At least one of the businessmen – and they are typically businessmen – who has been (possibly inadvertently) associated with a laundromat scheme ‘started in the antiques trade‘; he also ‘owns one of Russia’s biggest private museums’, which is a museum of vehicles.

dirty money and clean art in the United Kingdom and the United States

Transparency International also noted that financier Low Taek Jho (also known as Jho Low) was alleged to have bought one painting for tens of millions of pounds from or through Sotheby’s London auction house and ‘tens of millions of pounds [more] of [other] artwork from [or through] Christie’s New York’ auction house, with laundered money that was the proceeds of embezzlement/’theft’ from the state sovereign wealth fund of Malaysia (1MDB), then to have used at least some of that art as ‘collateral’ for further transactions for other luxury goods. As reported by Artsy, Low is expected to surrender a range of artworks as part of the ‘largest civil forfeiture’ in the history of the United States.

footnotes

fn1: This is a compilation of statistics from studies of 183 cases in 1997-2004, plus 47 cases in 2005, 39 cases in 2006, 43 cases in 2007, 42 cases in 2008, 23 cases in 2009 and 27 cases in 2010. They were published in overlapping reports on 1997-2004, 1997-2005, 2003-2007, 2004-2008, 2005-2009 and 2006-2010.

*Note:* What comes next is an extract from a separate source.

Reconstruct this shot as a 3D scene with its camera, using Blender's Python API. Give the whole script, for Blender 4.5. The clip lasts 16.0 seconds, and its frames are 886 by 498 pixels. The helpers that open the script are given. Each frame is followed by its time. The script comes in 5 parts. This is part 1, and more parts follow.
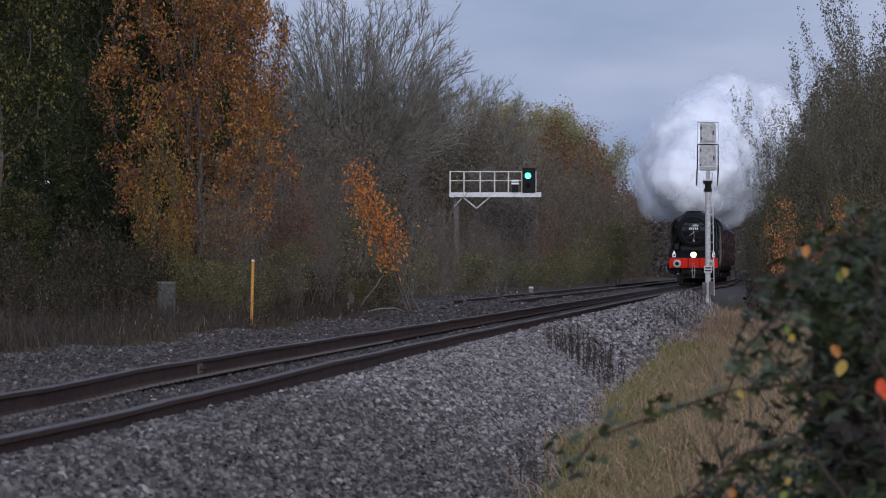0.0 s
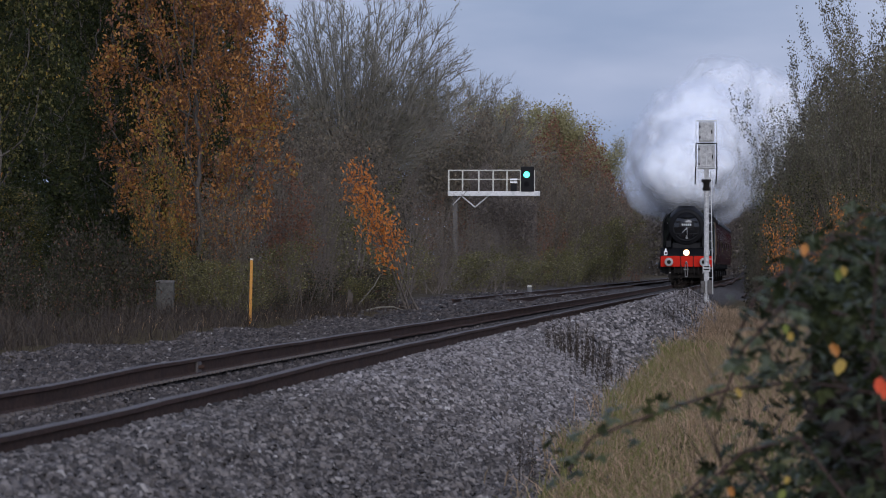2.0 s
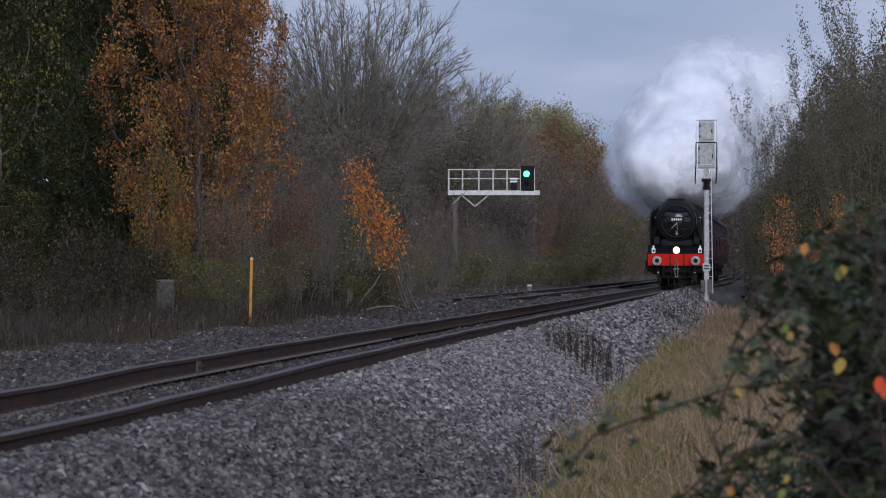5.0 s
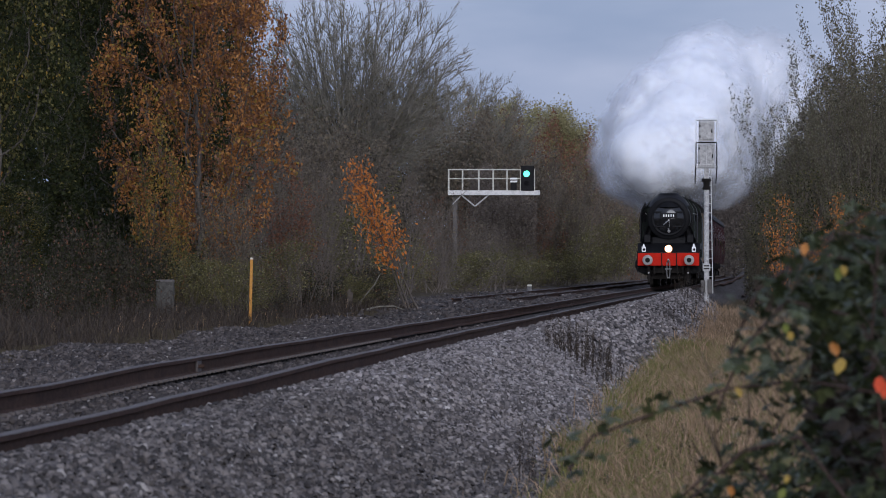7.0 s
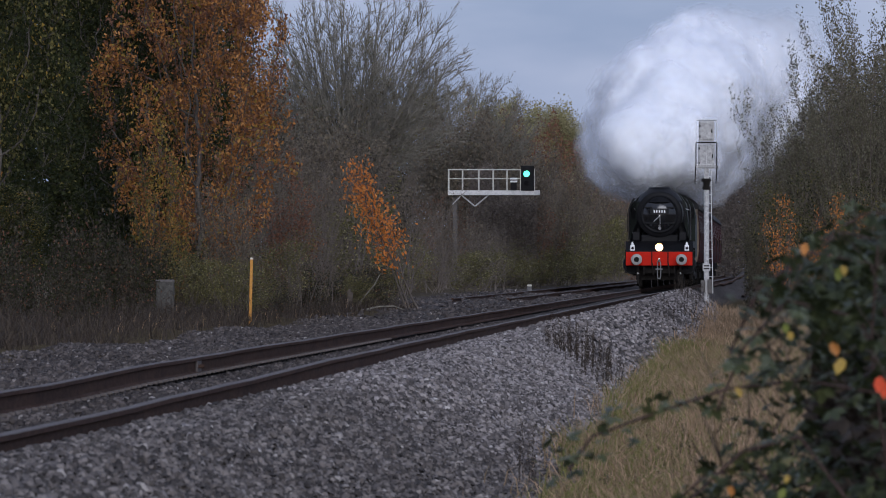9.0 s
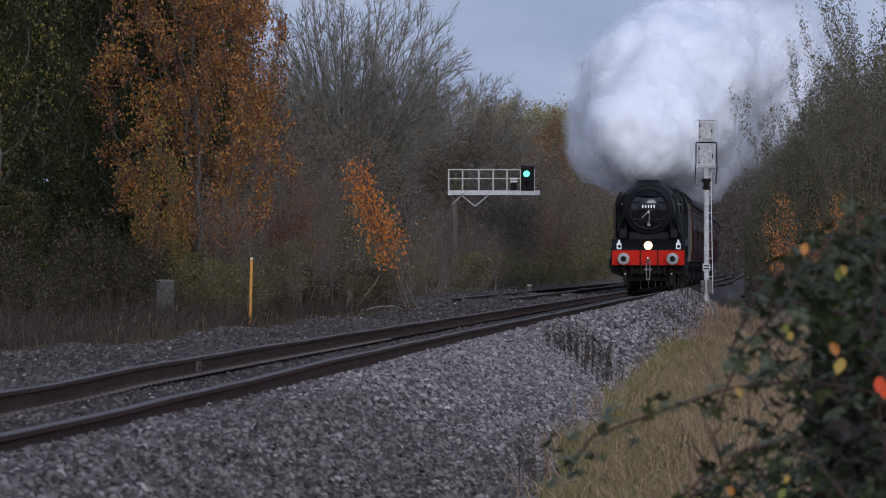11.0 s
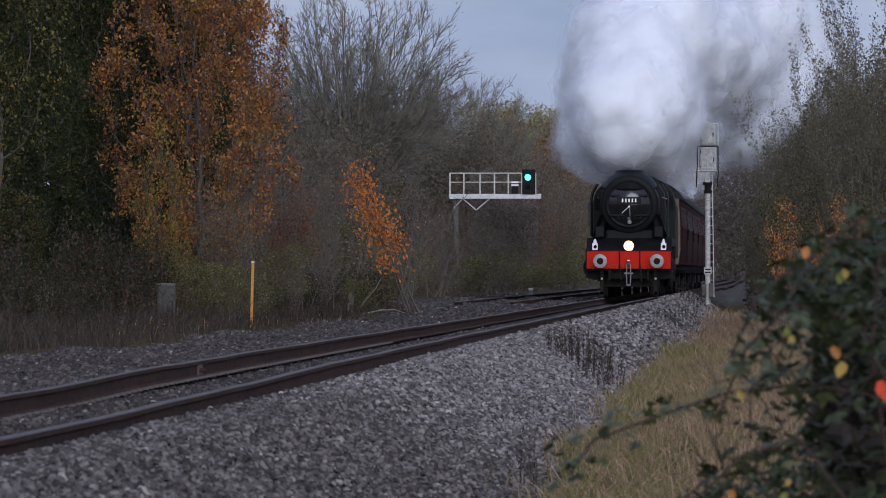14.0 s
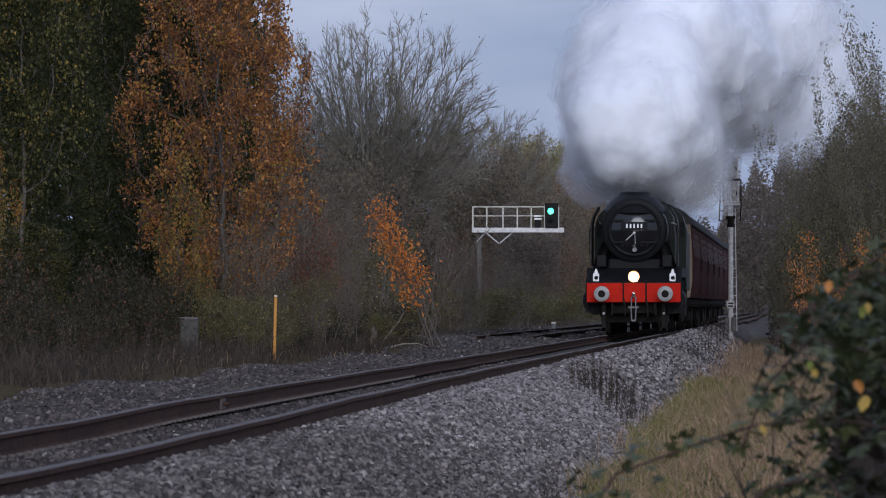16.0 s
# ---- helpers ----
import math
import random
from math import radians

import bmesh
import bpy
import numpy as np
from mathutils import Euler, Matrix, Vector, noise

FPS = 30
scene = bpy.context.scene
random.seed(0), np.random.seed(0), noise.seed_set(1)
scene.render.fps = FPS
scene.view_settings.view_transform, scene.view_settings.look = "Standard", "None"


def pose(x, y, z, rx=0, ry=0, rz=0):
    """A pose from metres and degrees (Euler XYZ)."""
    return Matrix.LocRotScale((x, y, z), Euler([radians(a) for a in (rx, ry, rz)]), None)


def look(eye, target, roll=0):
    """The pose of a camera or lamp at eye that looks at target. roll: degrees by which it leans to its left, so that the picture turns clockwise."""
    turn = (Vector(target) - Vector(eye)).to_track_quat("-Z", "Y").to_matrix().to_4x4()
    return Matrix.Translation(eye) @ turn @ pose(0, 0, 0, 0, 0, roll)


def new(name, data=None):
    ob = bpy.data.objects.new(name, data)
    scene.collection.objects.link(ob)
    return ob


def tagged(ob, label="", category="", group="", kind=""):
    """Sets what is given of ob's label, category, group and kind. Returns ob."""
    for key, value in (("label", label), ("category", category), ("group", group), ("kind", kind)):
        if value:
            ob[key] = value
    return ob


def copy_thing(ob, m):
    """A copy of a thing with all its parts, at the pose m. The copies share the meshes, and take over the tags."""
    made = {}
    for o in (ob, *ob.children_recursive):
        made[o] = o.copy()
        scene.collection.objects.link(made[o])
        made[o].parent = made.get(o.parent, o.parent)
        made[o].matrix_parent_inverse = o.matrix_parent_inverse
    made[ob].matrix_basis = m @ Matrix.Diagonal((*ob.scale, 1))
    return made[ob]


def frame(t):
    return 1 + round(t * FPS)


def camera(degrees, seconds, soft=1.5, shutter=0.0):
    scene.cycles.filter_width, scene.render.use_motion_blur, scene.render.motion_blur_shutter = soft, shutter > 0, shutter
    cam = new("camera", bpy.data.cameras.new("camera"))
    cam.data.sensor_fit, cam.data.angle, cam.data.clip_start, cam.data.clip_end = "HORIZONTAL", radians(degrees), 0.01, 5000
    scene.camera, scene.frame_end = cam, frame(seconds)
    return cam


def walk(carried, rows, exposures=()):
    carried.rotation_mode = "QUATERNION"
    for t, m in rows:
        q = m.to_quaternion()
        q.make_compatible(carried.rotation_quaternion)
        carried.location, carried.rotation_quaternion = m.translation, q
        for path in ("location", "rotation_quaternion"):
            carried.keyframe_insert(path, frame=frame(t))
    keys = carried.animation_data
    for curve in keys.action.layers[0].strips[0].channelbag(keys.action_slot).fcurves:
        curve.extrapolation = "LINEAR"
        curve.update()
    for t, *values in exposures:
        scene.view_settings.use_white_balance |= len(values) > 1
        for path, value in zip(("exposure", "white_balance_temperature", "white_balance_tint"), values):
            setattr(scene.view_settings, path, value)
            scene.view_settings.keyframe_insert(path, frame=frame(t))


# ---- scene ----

fn2: This is a compilation of statistics from studies of 69 audits in 2010, 120 audits in 2011, 53 audits in 2012, 130 audits in 2013, 88 audits in 2014, 78 audits in 2015, 96 audits in 2016, 117 audits in 2017 and 59 audits in 2018. They were published in overlapping reports on 2013, 2010-2014, 2011-2015, 2012-2016, 2013-2017 and 2014-2018. Among a range of institutions and enterprises, other targets included financial institutions; financial service providers; cargo/shipping companies; and sellers of precious metals, stones and jewels.